Ecotalk (host Betsy Rosenberg): We are in conversation with the
esteemed Tom Daschle talking about an OP-Ed column he wrote in the
New York Times published on May 8th in which he calls for a renewed
focus and look into renewable energies and saying that some of the
answers to our many threats, be they environmental to geopolitical,
is to really commercialize new fuel technologies in partnership with
America's farmers.

There's some controversy about the problems with quote
commercializing which has positive and negative impacts. I think the
primary concern on the part of many environmentalists is just that
supporting industrial farming practices that are harmful to human
health and our environment is not necessarily the way to go.

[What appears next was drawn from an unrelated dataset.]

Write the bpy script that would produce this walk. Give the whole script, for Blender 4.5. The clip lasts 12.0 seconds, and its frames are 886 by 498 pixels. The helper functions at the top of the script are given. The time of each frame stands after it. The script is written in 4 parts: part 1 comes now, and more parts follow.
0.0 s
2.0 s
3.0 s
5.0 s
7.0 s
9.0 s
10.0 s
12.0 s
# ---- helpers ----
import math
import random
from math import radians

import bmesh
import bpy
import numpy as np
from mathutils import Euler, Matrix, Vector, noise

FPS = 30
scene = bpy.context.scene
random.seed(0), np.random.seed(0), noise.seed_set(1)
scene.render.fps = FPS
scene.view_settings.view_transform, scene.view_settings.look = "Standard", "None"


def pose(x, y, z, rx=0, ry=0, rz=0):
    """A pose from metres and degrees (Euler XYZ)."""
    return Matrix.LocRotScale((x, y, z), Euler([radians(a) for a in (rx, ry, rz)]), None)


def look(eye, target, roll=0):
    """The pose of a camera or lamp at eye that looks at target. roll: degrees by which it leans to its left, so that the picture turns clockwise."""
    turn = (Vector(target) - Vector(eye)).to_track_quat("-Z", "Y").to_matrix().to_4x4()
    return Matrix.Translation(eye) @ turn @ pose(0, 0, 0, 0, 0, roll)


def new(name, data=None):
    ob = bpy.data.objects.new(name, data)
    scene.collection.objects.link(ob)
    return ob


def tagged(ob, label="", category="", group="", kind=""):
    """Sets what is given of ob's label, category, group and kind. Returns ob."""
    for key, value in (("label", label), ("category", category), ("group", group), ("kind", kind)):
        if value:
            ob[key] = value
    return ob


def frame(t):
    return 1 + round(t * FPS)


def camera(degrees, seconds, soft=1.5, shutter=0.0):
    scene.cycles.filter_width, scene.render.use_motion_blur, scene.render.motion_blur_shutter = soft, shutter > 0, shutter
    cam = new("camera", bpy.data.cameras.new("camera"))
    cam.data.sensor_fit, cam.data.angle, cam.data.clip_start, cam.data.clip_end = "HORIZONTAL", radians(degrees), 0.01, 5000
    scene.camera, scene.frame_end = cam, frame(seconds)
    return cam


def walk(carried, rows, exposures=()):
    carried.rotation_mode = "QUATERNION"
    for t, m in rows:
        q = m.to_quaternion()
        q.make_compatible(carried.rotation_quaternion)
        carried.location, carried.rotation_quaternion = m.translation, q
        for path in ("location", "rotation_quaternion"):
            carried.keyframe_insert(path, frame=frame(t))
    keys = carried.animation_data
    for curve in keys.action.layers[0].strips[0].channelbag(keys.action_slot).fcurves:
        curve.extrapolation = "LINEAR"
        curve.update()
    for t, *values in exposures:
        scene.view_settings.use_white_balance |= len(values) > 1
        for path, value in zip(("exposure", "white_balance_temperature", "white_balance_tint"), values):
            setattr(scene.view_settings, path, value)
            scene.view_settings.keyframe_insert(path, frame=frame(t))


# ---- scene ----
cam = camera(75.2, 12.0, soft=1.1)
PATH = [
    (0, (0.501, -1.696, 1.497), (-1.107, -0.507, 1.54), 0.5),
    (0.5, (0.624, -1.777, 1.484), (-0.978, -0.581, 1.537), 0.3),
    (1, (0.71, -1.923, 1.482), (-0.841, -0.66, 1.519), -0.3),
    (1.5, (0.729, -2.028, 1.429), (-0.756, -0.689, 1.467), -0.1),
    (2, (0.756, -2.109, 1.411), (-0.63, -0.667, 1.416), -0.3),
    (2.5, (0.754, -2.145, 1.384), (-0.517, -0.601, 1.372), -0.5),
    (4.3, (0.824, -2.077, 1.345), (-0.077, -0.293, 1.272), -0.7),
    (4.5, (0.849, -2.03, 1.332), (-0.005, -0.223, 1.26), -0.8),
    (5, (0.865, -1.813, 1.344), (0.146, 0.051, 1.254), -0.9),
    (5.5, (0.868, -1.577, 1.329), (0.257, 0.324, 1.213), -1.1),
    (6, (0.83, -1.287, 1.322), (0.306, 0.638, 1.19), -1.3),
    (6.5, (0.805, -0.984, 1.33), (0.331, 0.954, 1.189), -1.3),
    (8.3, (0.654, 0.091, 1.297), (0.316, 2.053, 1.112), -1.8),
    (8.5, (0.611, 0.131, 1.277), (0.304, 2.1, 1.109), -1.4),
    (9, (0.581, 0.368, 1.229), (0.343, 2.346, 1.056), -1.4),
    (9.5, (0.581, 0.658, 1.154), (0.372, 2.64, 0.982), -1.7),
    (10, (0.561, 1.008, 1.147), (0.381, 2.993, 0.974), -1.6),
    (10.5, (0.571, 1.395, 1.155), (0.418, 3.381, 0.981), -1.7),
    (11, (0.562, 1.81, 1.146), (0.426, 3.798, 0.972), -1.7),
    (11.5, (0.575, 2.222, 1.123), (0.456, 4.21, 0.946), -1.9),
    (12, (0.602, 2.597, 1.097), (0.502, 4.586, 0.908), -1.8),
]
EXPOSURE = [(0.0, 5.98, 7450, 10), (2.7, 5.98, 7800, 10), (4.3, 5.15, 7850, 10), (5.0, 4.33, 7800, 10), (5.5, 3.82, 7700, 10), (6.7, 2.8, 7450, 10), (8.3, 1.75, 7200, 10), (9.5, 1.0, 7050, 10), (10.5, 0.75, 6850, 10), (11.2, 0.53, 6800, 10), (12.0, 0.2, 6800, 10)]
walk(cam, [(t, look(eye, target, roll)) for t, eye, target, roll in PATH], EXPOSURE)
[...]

There's
a lot of pollution involved and the creation of greenhouse gases in
our traditional agricultural process, by the way, not just specific to Ethanol.

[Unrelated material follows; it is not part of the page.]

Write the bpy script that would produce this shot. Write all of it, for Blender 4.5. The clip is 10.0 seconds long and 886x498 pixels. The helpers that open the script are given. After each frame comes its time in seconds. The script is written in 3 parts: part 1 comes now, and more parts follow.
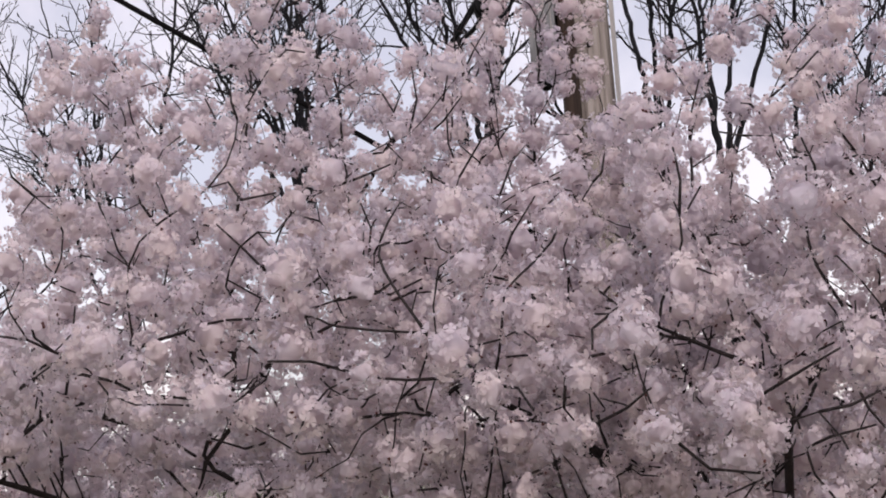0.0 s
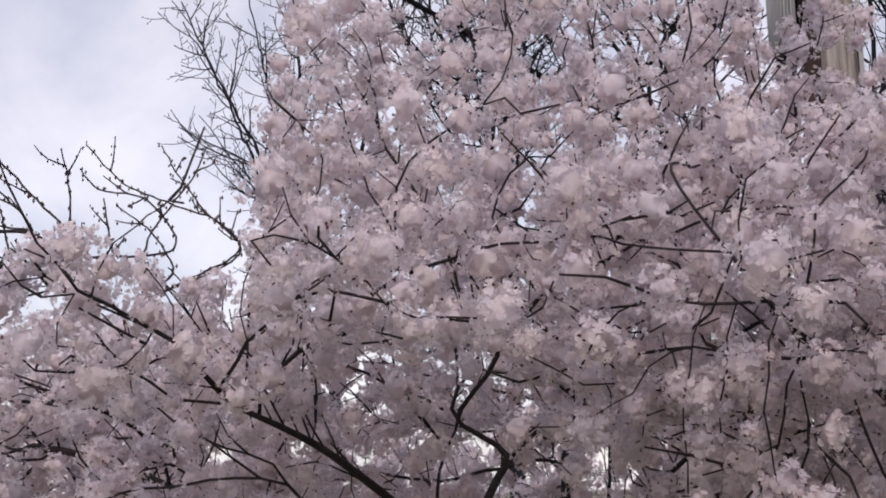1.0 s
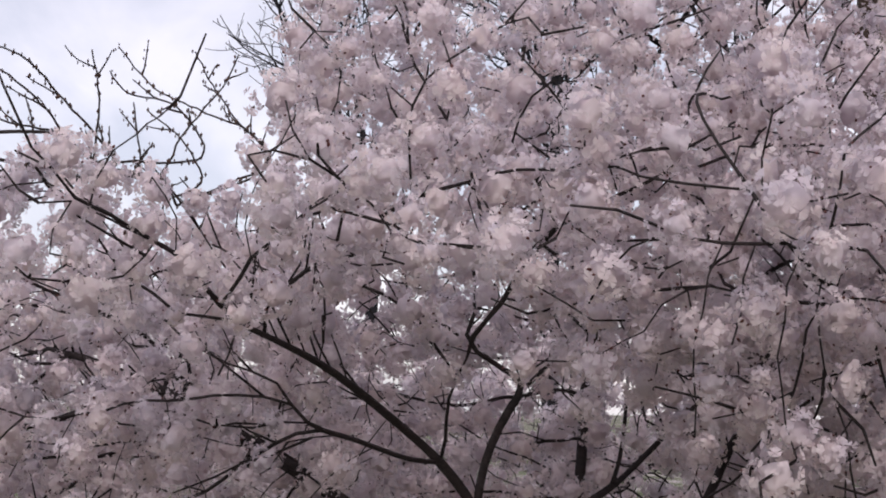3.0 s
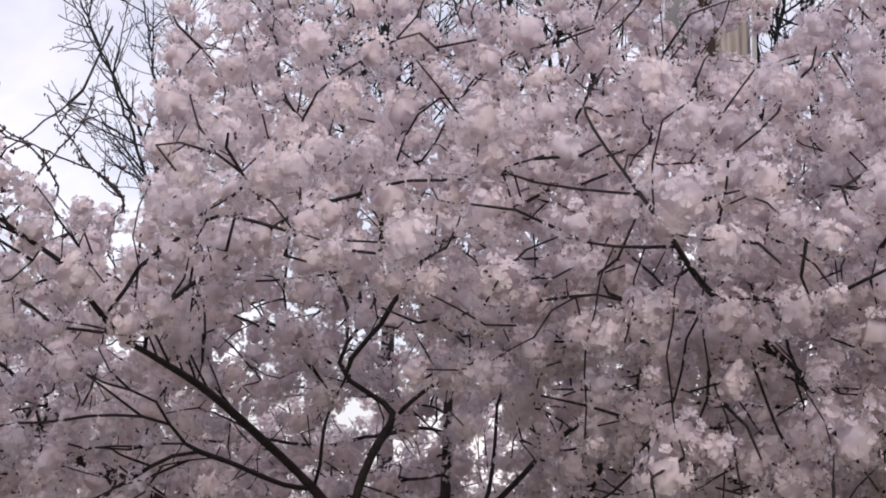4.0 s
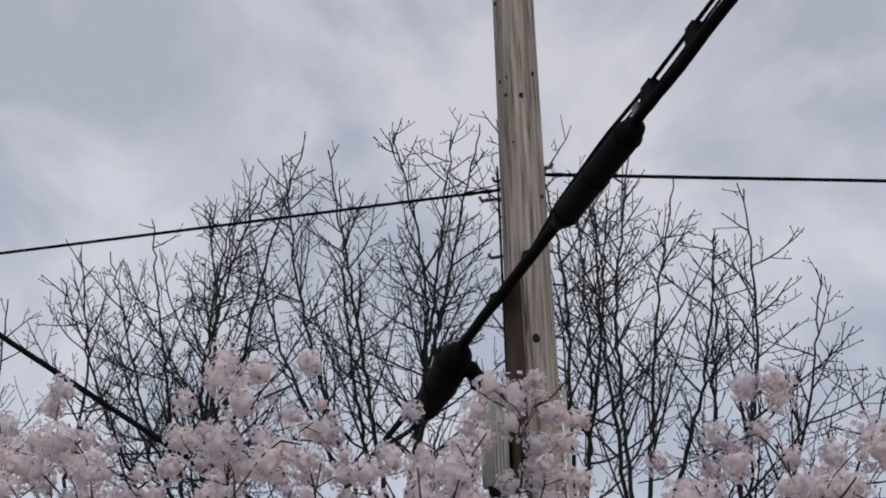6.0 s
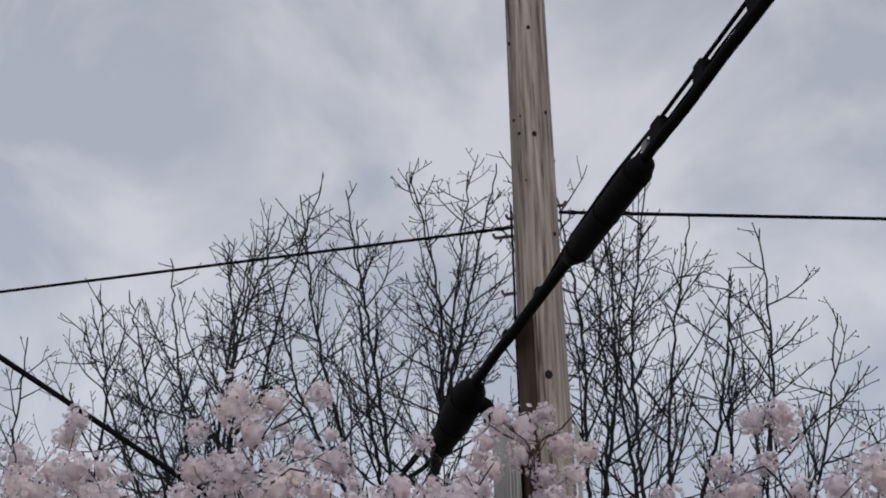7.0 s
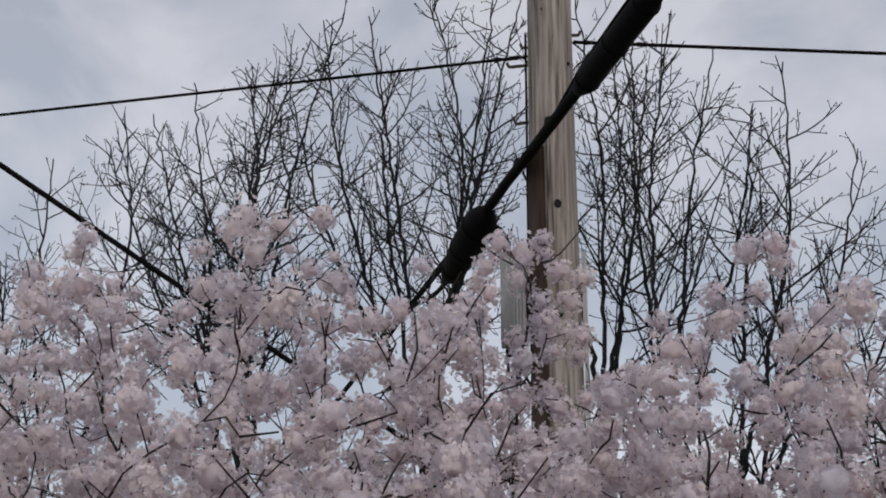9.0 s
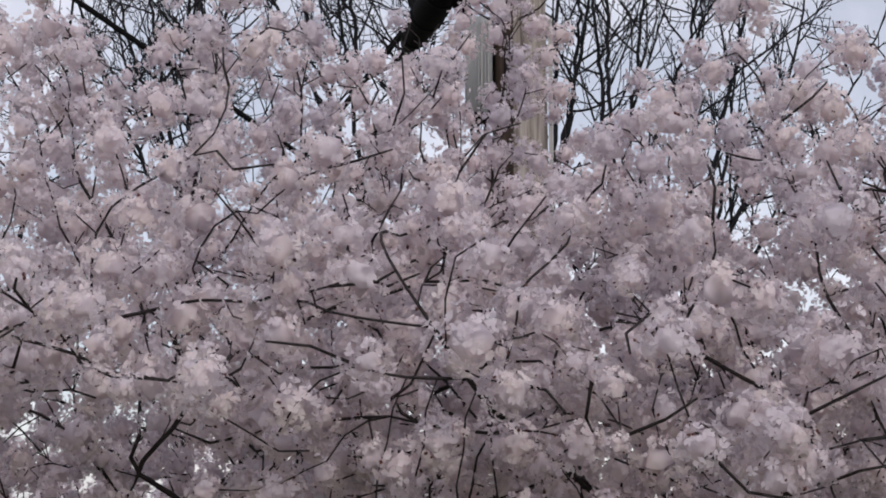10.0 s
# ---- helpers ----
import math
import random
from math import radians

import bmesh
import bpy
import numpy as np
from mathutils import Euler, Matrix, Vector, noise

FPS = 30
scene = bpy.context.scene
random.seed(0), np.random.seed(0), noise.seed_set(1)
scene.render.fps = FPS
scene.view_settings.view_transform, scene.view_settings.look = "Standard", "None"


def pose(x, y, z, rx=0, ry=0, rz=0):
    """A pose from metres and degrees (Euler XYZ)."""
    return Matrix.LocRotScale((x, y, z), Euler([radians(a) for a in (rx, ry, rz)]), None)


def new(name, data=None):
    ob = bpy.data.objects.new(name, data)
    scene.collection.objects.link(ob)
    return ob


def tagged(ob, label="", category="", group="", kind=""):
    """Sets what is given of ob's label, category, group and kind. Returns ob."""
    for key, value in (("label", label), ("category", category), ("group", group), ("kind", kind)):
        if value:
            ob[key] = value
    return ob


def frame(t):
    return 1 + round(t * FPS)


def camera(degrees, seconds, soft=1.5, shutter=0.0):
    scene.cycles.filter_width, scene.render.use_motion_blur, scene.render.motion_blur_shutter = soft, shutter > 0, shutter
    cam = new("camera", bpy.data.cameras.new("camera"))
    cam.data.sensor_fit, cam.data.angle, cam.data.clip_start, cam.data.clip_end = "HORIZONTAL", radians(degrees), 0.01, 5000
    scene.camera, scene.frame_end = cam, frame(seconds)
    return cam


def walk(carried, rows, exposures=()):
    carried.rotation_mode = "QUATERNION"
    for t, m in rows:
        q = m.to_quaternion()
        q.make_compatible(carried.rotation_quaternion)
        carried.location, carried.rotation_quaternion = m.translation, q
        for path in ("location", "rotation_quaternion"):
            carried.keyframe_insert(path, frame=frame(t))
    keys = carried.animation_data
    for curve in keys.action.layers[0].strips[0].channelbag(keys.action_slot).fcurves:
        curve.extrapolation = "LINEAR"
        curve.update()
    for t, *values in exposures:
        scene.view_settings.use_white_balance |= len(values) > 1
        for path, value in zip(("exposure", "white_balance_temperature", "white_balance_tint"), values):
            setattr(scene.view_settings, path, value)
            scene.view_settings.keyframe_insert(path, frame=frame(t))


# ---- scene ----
cam = camera(33.5, 10.0, soft=1.9)
PATH = [
    (0.0, pose(0.163, 0.401, 1.814, 98.20, 3.94, 23.07)),
    (0.2, pose(0.111, 0.405, 1.763, 98.14, 4.10, 24.54)),
    (0.5, pose(0.010, 0.458, 1.658, 99.04, 5.68, 27.34)),
    (1.0, pose(-0.219, 0.562, 1.617, 99.36, 1.87, 29.88)),
    (1.5, pose(-0.143, 0.488, 1.631, 99.46, 2.04, 32.62)),
    (2.0, pose(-0.249, 0.613, 1.626, 98.58, 1.23, 32.85)),
    (2.2, pose(-0.289, 0.624, 1.627, 98.20, 0.10, 32.46)),
    (3.3, pose(-0.181, 0.736, 1.654, 95.53, -1.34, 30.94)),
    (3.5, pose(-0.211, 0.699, 1.631, 95.85, -0.74, 29.24)),
    (4.0, pose(-0.338, 0.623, 1.462, 99.51, -0.52, 24.51)),
    (4.5, pose(-0.266, 0.573, 1.489, 102.68, 0.43, 21.58)),
    (5.0, pose(-0.221, 0.613, 1.636, 105.56, 0.97, 20.18)),
    (5.5, pose(-0.336, 0.566, 1.858, 109.60, 1.17, 18.21)),
    (6.0, pose(-0.312, 0.596, 1.936, 113.41, 1.79, 17.90)),
    (6.2, pose(-0.286, 0.586, 1.942, 114.39, 1.81, 17.97)),
    (7.3, pose(-0.244, 0.512, 1.837, 115.00, 0.97, 18.84)),
    (7.5, pose(-0.230, 0.487, 1.824, 114.49, 0.75, 19.04)),
    (8.0, pose(-0.228, 0.488, 1.844, 113.00, 0.83, 19.45)),
    (8.5, pose(-0.156, 0.492, 1.849, 111.09, 0.31, 19.62)),
    (9.0, pose(-0.117, 0.488, 1.819, 108.42, 0.01, 19.25)),
    (9.5, pose(-0.128, 0.471, 1.758, 104.55, 0.11, 18.43)),
    (10.0, pose(-0.300, 0.561, 1.713, 100.20, -0.10, 16.75)),
]
walk(cam, PATH, [(0.0, 0.25, 6800, 22), (1.0, 0.19, 6620, 19), (2.2, 0.02, 6550, 16), (3.5, 0.40, 6640, 21), (4.5, 0.39, 6640, 20), (5.0, 0.1, 6560, 18), (5.5, -0.1, 6500, 13),
                 (6.2, -0.3, 6500, 12), (8.5, -0.3, 6500, 11), (9.5, -0.3, 6500, 11), (10.0, 0.1, 6480, 14)])

# ---- world and light: bright overcast sky with a weak veiled sun ----
SUN_EL, SUN_AZ = 31.0, 150.0
world = bpy.data.worlds.new("overcast_sky")
scene.world = world
world.use_nodes = True
wn, wl = world.node_tree.nodes, world.node_tree.links
wn.clear()
w_out = wn.new("ShaderNodeOutputWorld")
w_sky = wn.new("ShaderNodeTexSky")
w_sky.sky_type = "NISHITA"
w_sky.sun_disc = False
w_sky.sun_elevation, w_sky.sun_rotation = radians(SUN_EL), radians(SUN_AZ)
w_bsky = wn.new("ShaderNodeBackground")
w_bsky.inputs["Strength"].default_value = 0.035
wl.new(w_sky.outputs["Color"], w_bsky.inputs["Color"])
w_noise = wn.new("ShaderNodeTexNoise")
w_noise.inputs["Scale"].default_value = 6.5
w_noise.inputs["Detail"].default_value = 6.0
w_noise.inputs["Roughness"].default_value = 0.52
w_noise.inputs["Distortion"].default_value = 0.4
w_ramp = wn.new("ShaderNodeValToRGB")
w_ramp.color_ramp.elements[0].position = 0.41
w_ramp.color_ramp.elements[0].color = (0.44, 0.455, 0.50, 1)
w_ramp.color_ramp.elements[1].position = 0.60
w_ramp.color_ramp.elements[1].color = (0.665, 0.655, 0.68, 1)
wl.new(w_noise.outputs["Fac"], w_ramp.inputs["Fac"])
w_cloud = wn.new("ShaderNodeBackground")
w_cloud.inputs["Strength"].default_value = 1.0
wl.new(w_ramp.outputs["Color"], w_cloud.inputs["Color"])
w_add = wn.new("ShaderNodeAddShader")
wl.new(w_bsky.outputs[0], w_add.inputs[0])
wl.new(w_cloud.outputs[0], w_add.inputs[1])
wl.new(w_add.outputs[0], w_out.inputs["Surface"])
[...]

Daschle: Well I think that we're evolving and we're not going to
reach the perfect system for a long time to come. I just drove today
a plug-in hybrid. As you know a plug-in hybrid relies even more on
the electrical power grid to generate its transportation energy and I
think that that also holds great promise. I can't imagine why the
automobile manufacturers haven't already begun marketing plug-in hybrids.

Ecotalk: Was that Felix Kramer's CalCars' plug-in hybrid Prius? Oh,
he's going to be on our show next week.

Daschle: Is he really, well he's just terrific. And he's really
devoted a great deal of time to perfect the technology and we can do
it without the involvement of auto manufacturers but it just seems to
make all the more sense for these manufacturers to do it rather than
for us to have to custom make these plug-in hybrids after the car is built.

So, Felix does a fantastic job and I actually had a chance to drive
one today and I think people would be very surprised with how
smoothly these cars run.

Ecotalk: And I got to drive that Prius as well, it says 99 miles per
gallon on the odometer.

Daschle: Now it says 100 so they've actually improved their fuel
efficiency even more since you drove it.

Ecotalk: Well they couldn't get the 100 up there but they must have
done that just in time for the trip to Washington. So I'm glad he
made it there, he was supposed to be on the show today but he was
hoping to get to D.C. so I'm glad he's connecting with the right people.

What about looking at many alternatives, a combination of renewable
sources, not just ethanol, including some solar energy infrastructure
development?

Daschle: Well Felix was telling me that his thought was that he would
put solar panels on his garage and actually use solar energy to
ultimately run his car. So it would be solar energy collected during
the day then transmitted into car during the night and ready to go
the following morning.

So, as I said this is really an exciting time in the energy field. My
feeling is that energy with all of its iterations and tremendous
potential could mean a bigger boom to the economy than all of
technology in the nineties and early turn of the century that we've
experienced already. I think there is so much potential there for
economic growth and vitality. So, we're only beginning to appreciate,
I'd say we'd not even gotten to the one or two percentage points in
terms of that potential. But it's there and we need to seize it and
everybody had a role to play and that includes policy makers.